Set exercise:
Exactly reproduce all the records, keeping pictures out of the copy.
#### Exercise material ####
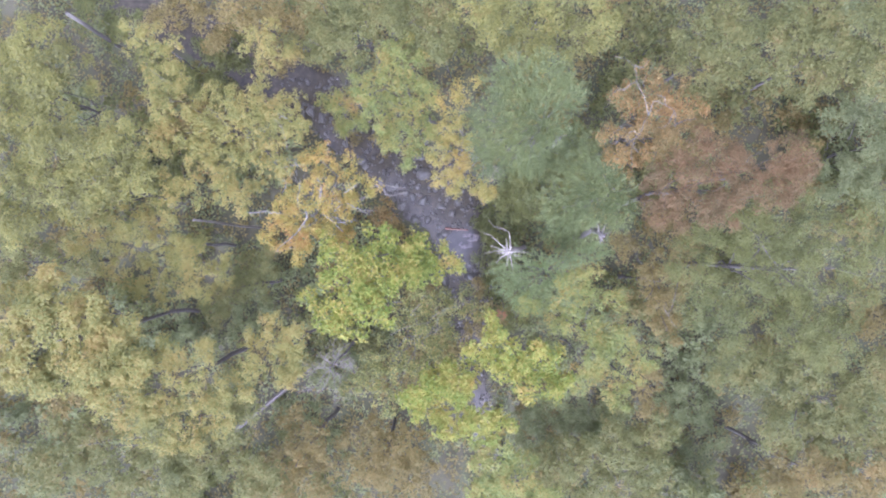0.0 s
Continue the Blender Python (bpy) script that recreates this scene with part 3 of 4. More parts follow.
tree("shrub_tree", "dark green understorey tree under the taller crowns", DARK_GREEN, [(9.06, -12.8, 11, 1.84), (10.73, -13.97, 11, 1.67), (7.72, -13.64, 11, 1.41), (12.07, -14.48, 11, 1.84), (6.38, -14.48, 11, 1.34), (13.41, -13.81, 11, 1.51), (10.06, -15.82, 11, 2.01), (7.38, -16.15, 11, 2.01)], (9.7, -14.5), density=1.28, girth=0.1)
tree("oak_tree", "brown understorey oak with few thin leaves", BROWN, [(15.95, -11.1, 14, 1.47), (16.56, -9.88, 14, 1.07), (15.64, -12.63, 14, 1.22)], (16.0, -11.2), density=1.28, girth=0.12)
tree("oak_tree", "olive oak crown fading to brown", OLIVE, [(23.53, -8.79, 16, 2.49), (25.54, -10.4, 16, 2.61), (28.75, -11.61, 16, 2.41), (21.12, -7.99, 16, 1.85), (27.15, -7.99, 16, 2.21), (29.96, -14.01, 16, 2.41), (24.74, -13.61, 16, 2.01), (31.96, -9.6, 16, 2.41), (32.77, -12.81, 16, 2.41), (27.95, -14.01, 16, 1.81)], (27.5, -11.0), density=1.26, outline=DIAMOND, bare=1, size=0.215, sprig=0.28, per=10, clumps=5.6)
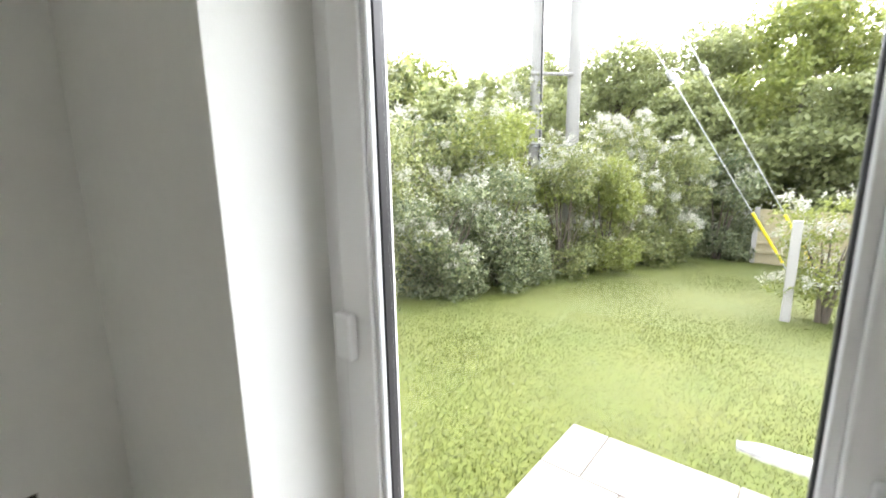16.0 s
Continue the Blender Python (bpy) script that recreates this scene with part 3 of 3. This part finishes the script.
####
Task output:
0.0 s
Continue the Blender Python (bpy) script that recreates this scene with part 3 of 4. More parts follow.
tree("shrub_tree", "dark green understorey tree under the taller crowns", DARK_GREEN, [(9.06, -12.8, 11, 1.84), (10.73, -13.97, 11, 1.67), (7.72, -13.64, 11, 1.41), (12.07, -14.48, 11, 1.84), (6.38, -14.48, 11, 1.34), (13.41, -13.81, 11, 1.51), (10.06, -15.82, 11, 2.01), (7.38, -16.15, 11, 2.01)], (9.7, -14.5), density=1.28, girth=0.1)
tree("oak_tree", "brown understorey oak with few thin leaves", BROWN, [(15.95, -11.1, 14, 1.47), (16.56, -9.88, 14, 1.07), (15.64, -12.63, 14, 1.22)], (16.0, -11.2), density=1.28, girth=0.12)
tree("oak_tree", "olive oak crown fading to brown", OLIVE, [(23.53, -8.79, 16, 2.49), (25.54, -10.4, 16, 2.61), (28.75, -11.61, 16, 2.41), (21.12, -7.99, 16, 1.85), (27.15, -7.99, 16, 2.21), (29.96, -14.01, 16, 2.41), (24.74, -13.61, 16, 2.01), (31.96, -9.6, 16, 2.41), (32.77, -12.81, 16, 2.41), (27.95, -14.01, 16, 1.81)], (27.5, -11.0), density=1.26, outline=DIAMOND, bare=1, size=0.215, sprig=0.28, per=10, clumps=5.6)
16.0 s
Continue the Blender Python (bpy) script that recreates this scene with part 3 of 3. This part finishes the script.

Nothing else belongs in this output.